MIT’s 5% Black student population for the incoming class is well below official estimates putting the Black population of the United States at around 14.4.% in 2022.
Other Groups
The proportion of Hispanic/Latino students in the incoming first-year class also slightly fell to 11% from a previous average of 15%.
According to MIT, only 16% of the incoming population of students identified as being Black, Hispanic, Native American or Pacific islander.
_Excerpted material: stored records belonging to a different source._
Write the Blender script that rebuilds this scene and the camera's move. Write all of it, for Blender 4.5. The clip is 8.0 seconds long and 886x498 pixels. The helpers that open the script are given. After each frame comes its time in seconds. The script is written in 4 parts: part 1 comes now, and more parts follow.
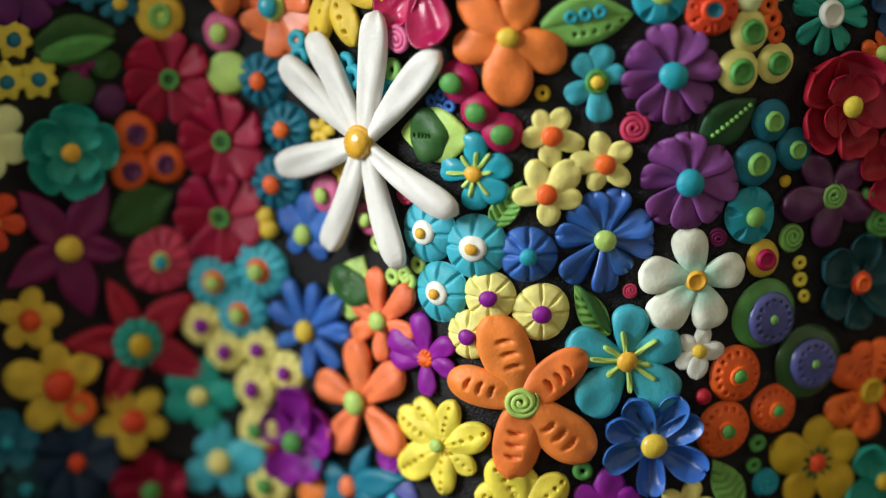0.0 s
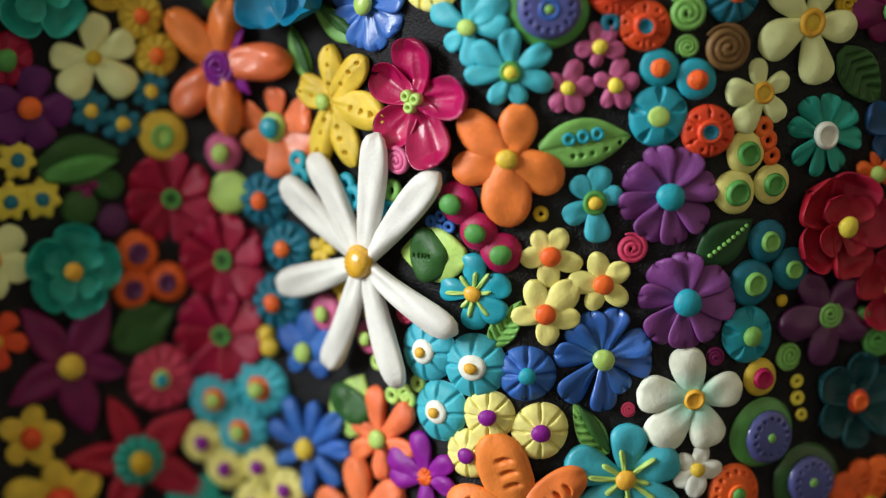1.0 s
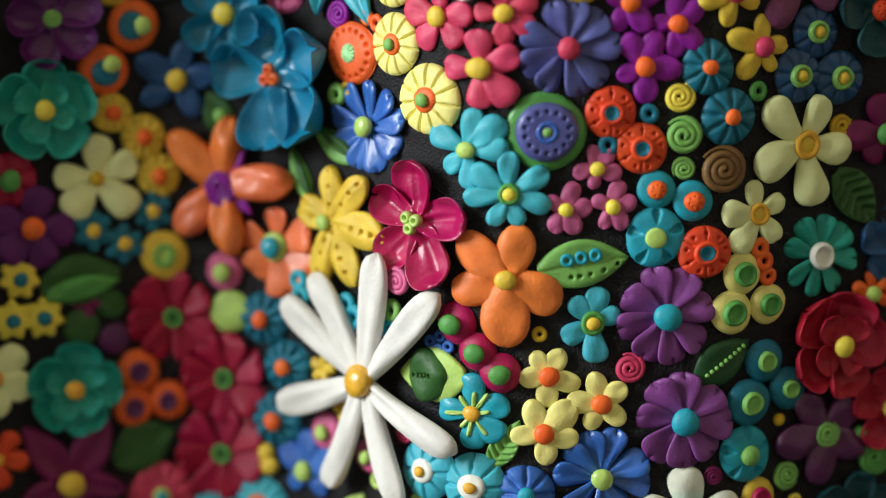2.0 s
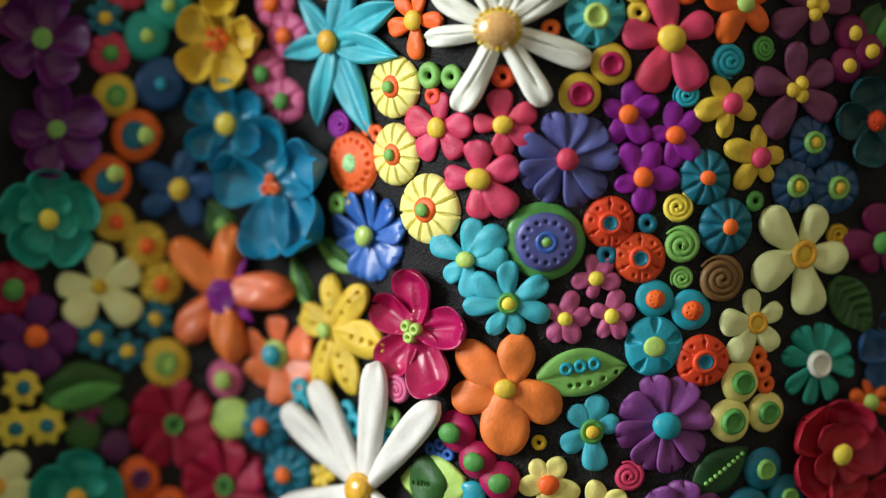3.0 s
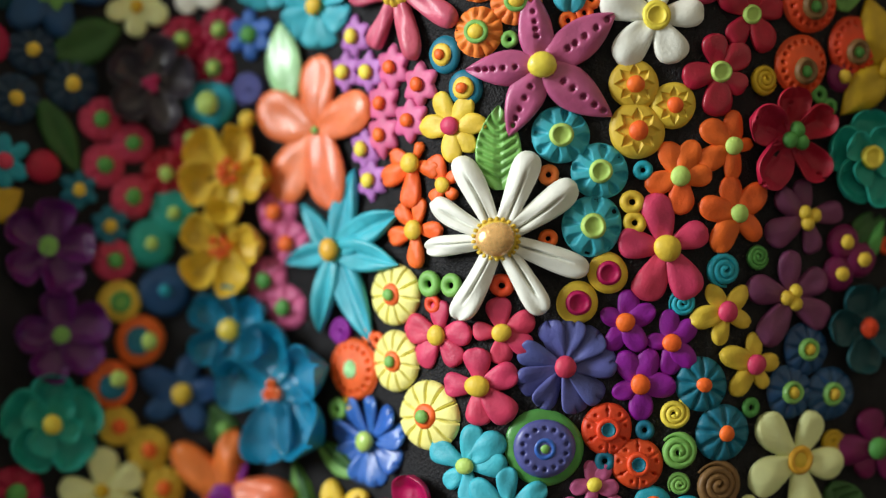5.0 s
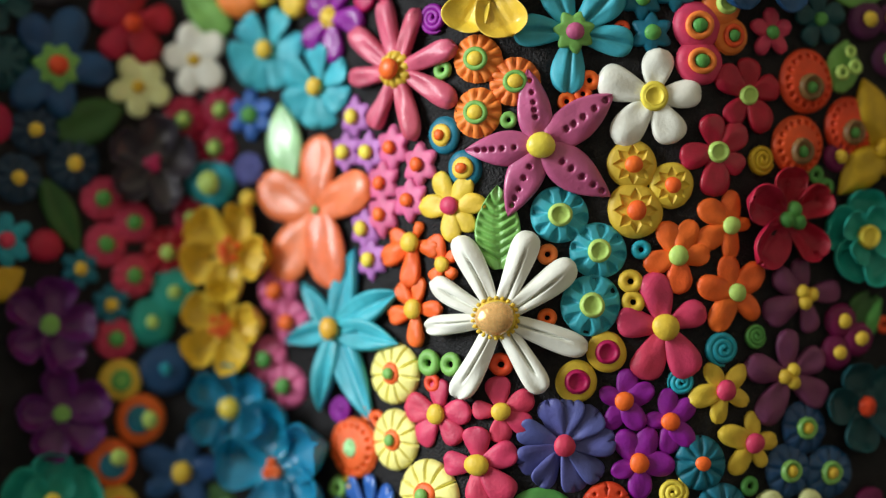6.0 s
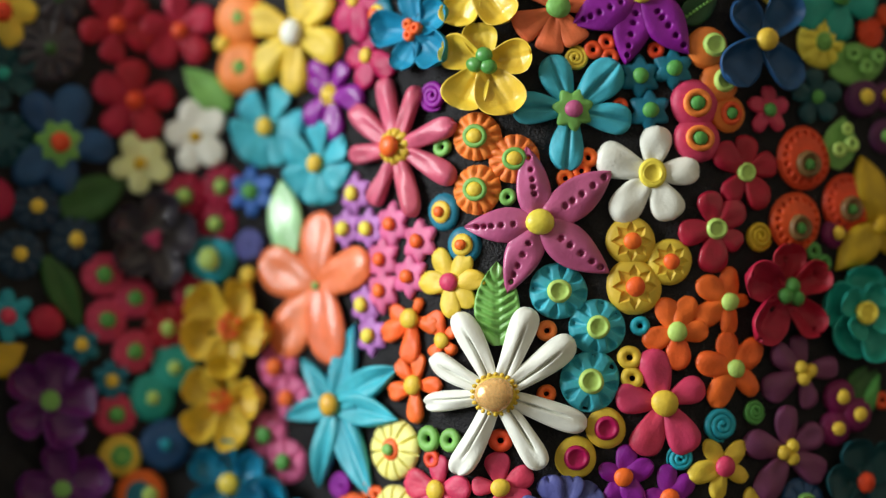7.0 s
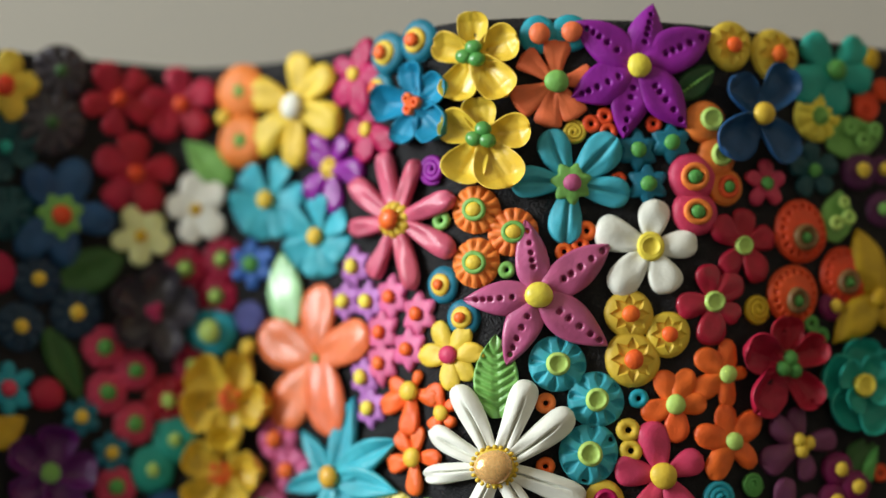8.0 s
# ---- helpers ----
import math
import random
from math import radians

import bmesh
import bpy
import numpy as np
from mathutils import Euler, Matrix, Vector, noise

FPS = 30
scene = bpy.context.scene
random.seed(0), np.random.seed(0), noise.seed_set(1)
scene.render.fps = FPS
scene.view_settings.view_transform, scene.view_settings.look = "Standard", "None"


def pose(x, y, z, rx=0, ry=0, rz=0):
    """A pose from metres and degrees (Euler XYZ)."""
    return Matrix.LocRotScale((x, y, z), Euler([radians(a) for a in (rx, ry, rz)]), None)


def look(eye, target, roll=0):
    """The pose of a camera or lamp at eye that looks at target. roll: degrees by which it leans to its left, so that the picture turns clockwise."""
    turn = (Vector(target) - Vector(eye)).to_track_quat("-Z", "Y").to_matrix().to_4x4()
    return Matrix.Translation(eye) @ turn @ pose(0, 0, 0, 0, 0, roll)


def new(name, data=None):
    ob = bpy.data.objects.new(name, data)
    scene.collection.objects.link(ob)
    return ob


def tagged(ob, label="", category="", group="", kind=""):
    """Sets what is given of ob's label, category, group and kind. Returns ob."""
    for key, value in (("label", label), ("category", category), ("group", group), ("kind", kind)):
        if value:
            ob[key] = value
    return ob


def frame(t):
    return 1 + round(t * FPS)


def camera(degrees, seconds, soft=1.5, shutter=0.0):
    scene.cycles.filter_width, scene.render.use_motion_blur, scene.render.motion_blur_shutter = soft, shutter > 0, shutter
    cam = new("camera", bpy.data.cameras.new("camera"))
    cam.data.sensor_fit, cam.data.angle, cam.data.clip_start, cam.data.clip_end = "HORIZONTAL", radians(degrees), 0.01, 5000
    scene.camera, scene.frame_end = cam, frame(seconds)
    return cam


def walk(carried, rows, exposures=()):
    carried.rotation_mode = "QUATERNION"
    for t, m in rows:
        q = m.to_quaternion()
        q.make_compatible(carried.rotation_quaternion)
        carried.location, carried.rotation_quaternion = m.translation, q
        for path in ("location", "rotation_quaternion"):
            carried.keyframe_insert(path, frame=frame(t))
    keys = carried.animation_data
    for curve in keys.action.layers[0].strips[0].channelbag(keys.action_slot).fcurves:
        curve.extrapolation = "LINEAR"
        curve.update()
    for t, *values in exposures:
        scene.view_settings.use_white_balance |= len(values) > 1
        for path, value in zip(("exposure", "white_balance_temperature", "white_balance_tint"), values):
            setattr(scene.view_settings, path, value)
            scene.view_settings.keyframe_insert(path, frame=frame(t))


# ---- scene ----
# The camera slowly tilts up and draws back a little in front of a waved relief covered with clay flowers.
cam = camera(23.0, 8.0, soft=1.2)
cam.data.dof.use_dof = True
cam.data.dof.focus_distance = 0.731
cam.data.dof.aperture_fstop = 2.25
EYE = 0.34
PATH = [
    (0, 0.0000, -0.7303, 0.0998, 0.02, -13.70),
    (0.5, -0.0000, -0.7328, 0.1033, 0.00, -12.41),
    (1, -0.0002, -0.7349, 0.1074, -0.01, -11.06),
    (1.5, -0.0002, -0.7373, 0.1117, -0.03, -9.71),
    (3, -0.0002, -0.7449, 0.1210, -0.03, -5.97),
    (3.5, -0.0002, -0.7473, 0.1240, -0.03, -4.72),
    (4, -0.0002, -0.7497, 0.1265, -0.04, -3.55),
    (4.5, -0.0003, -0.7523, 0.1292, -0.05, -2.37),
    (6, -0.0011, -0.7589, 0.1330, -0.12, 0.68),
    (6.5, -0.0011, -0.7606, 0.1336, -0.13, 1.58),
    (7, -0.0011, -0.7623, 0.1351, -0.13, 2.52),
    (7.5, -0.0010, -0.7642, 0.1363, -0.13, 3.41),
    (8, -0.0010, -0.7662, 0.1372, -0.14, 4.26),
]
walk(cam, [(t, pose(x, y, EYE + z, 90 + pitch, 0, yaw)) for t, x, y, z, yaw, pitch in PATH])

# ---- light: one window in the west wall, sky outside, pale room ----
scene.view_settings.exposure = 0.0
world = bpy.data.worlds.new("sky")
scene.world = world
world.use_nodes = True
wn = world.node_tree
sky = wn.nodes.new("ShaderNodeTexSky")
sky.sky_type, sky.sun_disc = "NISHITA", False
sky.sun_elevation, sky.sun_rotation = radians(35), radians(120)
wn.links.new(sky.outputs[0], wn.nodes["Background"].inputs[0])
wn.nodes["Background"].inputs[1].default_value = 0.08
win = bpy.data.lights.new("window_light", "AREA")
win.shape, win.size, win.size_y, win.energy = "RECTANGLE", 1.0, 1.15, 88
win.color = (0.925, 0.966, 0.962)
wl = new("window_light", win)
wl.matrix_world = look((-1.985, -0.83, 1.15), (0, -0.83, 1.10))

# ---- materials ----
def lin(h):
    c = [int(h[i:i + 2], 16) / 255 for i in (0, 2, 4)]
    return tuple(v / 12.92 if v < 0.04045 else ((v + 0.055) / 1.055) ** 2.4 for v in c)


COLOURS = dict(
    white="e8eadf", chalk="dedcd6", mint="edf2e0", ivory="e8f0b0", cream="f2e98e", butter="ecda54", yellow="e2c248", blush="c85c74", gold="e6b040", mustard="c9a52c",
    orange="ee8442", tangerine="f06e34", coral="ef7c50", scarlet="e0502f", red="aa2038", crimson="a00a38", rose="cc4262", pink="ce6490",
    magenta="ac1a54", mauve="b85a86", lilac="b070b8", violet="881c92", purple="7c4084", plum="562050", grape="5a1262", aubergine="743a60", wine="741450", slate="545a98",
    blue="3868b8", azure="3a86d0", navy="1e4a78", ink="16344e", teal="2aa0b4", ocean="2086ac", turquoise="46b0c2", sea="28a090", lagoon="1a7088", pine="0e454c",
    green="54984a", lime="b4d470", leaf="7cb45c", moss="2e5a26", forest="1e4a26", pistachio="b4ecb0", brown="7c5c36", charcoal="38343e", pearl="eebe78")
WORDS = dict(blush="dusty pink", grape="deep purple", chalk="chalk-white", ocean="sea-blue", mint="mint-white", lagoon="deep teal", pine="dark teal", ink="dark blue", sea="sea-green", leaf="leaf-green", moss="moss-green",
             forest="dark green", wine="wine-red", butter="pale yellow", pistachio="pale green", azure="bright blue", pearl="pearly gold")
made_mats = {}


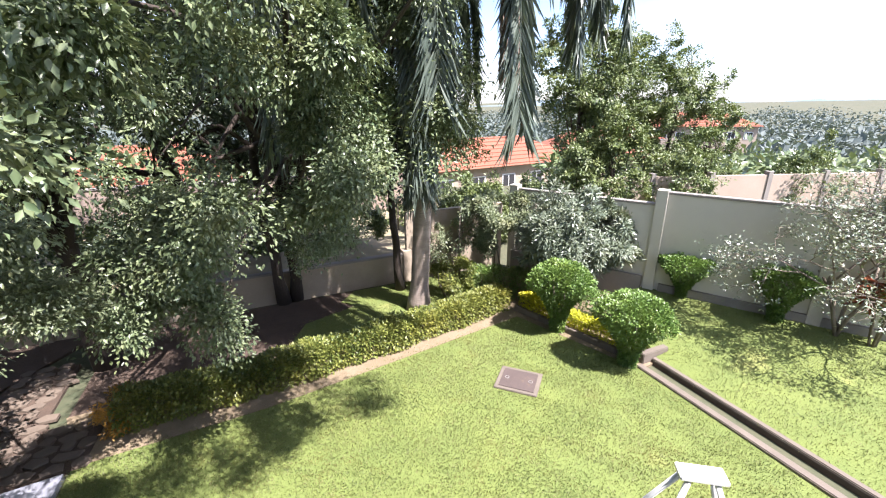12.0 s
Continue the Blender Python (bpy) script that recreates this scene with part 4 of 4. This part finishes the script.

This percentage represents around a 10% overall decrease in a single year.
Population Increase
Some racial groups, including White and Asian Americans, increased as a proportion of the student population.
White students made up 37% of the incoming class and Asian Americans constituted 47%. Students were allowed to identify with more than one option.
Expected Outcome
MIT’s dean of admissions Stu Schmill asserted that the college was expecting these kinds of results after last year’s Supreme Court decision.
“We expected that this would result in fewer students from historically underrepresented racial and ethnic groups enrolling at MIT,” Schmill said of the ruling. “That’s what has happened.”
Conforming to Expectations
This drop in admissions for Black students at MIT mirrors what happened previously in California when a state referendum prohibited the consideration of race for college admissions in 2016 and 2017.
“There was an immediate drop off in the number of African American students that was both a confluence of the change in the admissions policy, but also African American students not wanting to go [to Berkeley] under those conditions,” said NYU law professor Melissa Murray who served as acting dean at the University of California Berkely.
Supreme Court Ruling
In June of last year, the Supreme Court ruled that racial affirmative action policies for college admissions were unconstitutional.
The reasoning behind this ruling is that these policies violate the Civil Rights Act of 1964 and the Equal Protection Clause of the United States Constitution.
Party Line Vote
The decision rendered by the Supreme Court was 6-3, split between the conservative and liberal justices.
Justice John Roberts argued in the majority opinion that any student “must be treated based on his or her experiences as an individual — not on the basis of race.”
Roberts’ Stance
Supreme Court Justice John Roberts has been a consistent and longtime critic of affirmative action programs, preferring a colorblind approach.
“Many universities have for too long…concluded, wrongly, that the touchstone of an individual’s identity is not challenges bested, skills built, or lessons learned but the color of their skin,” Roberts wrote. “Our constitutional history does not tolerate that choice.”
Dissenting Opinion
In the dissenting opinion, Justice Sonia Sotomayor blasted the ruling as rolling back “decades of precedent and momentous progress” and “cement[ed] a superficial rule of colorblindness as a constitutional principle in an endemically segregated society.”
“The Court subverts the constitutional guarantee of equal protection by further entrenching racial inequality in education, the very foundation of our democratic government and pluralistic society,” Sotomayor wrote.
New Admission Policy
Since the court ruling, Schmil said MIT changed its admission policy to exclude the factor of race but they still try to look for diversity in other ways.
The college now looks at “prospective fields of study and areas of research, extracurricular activities and accomplishments, as well as economic, geographic, and educational background.”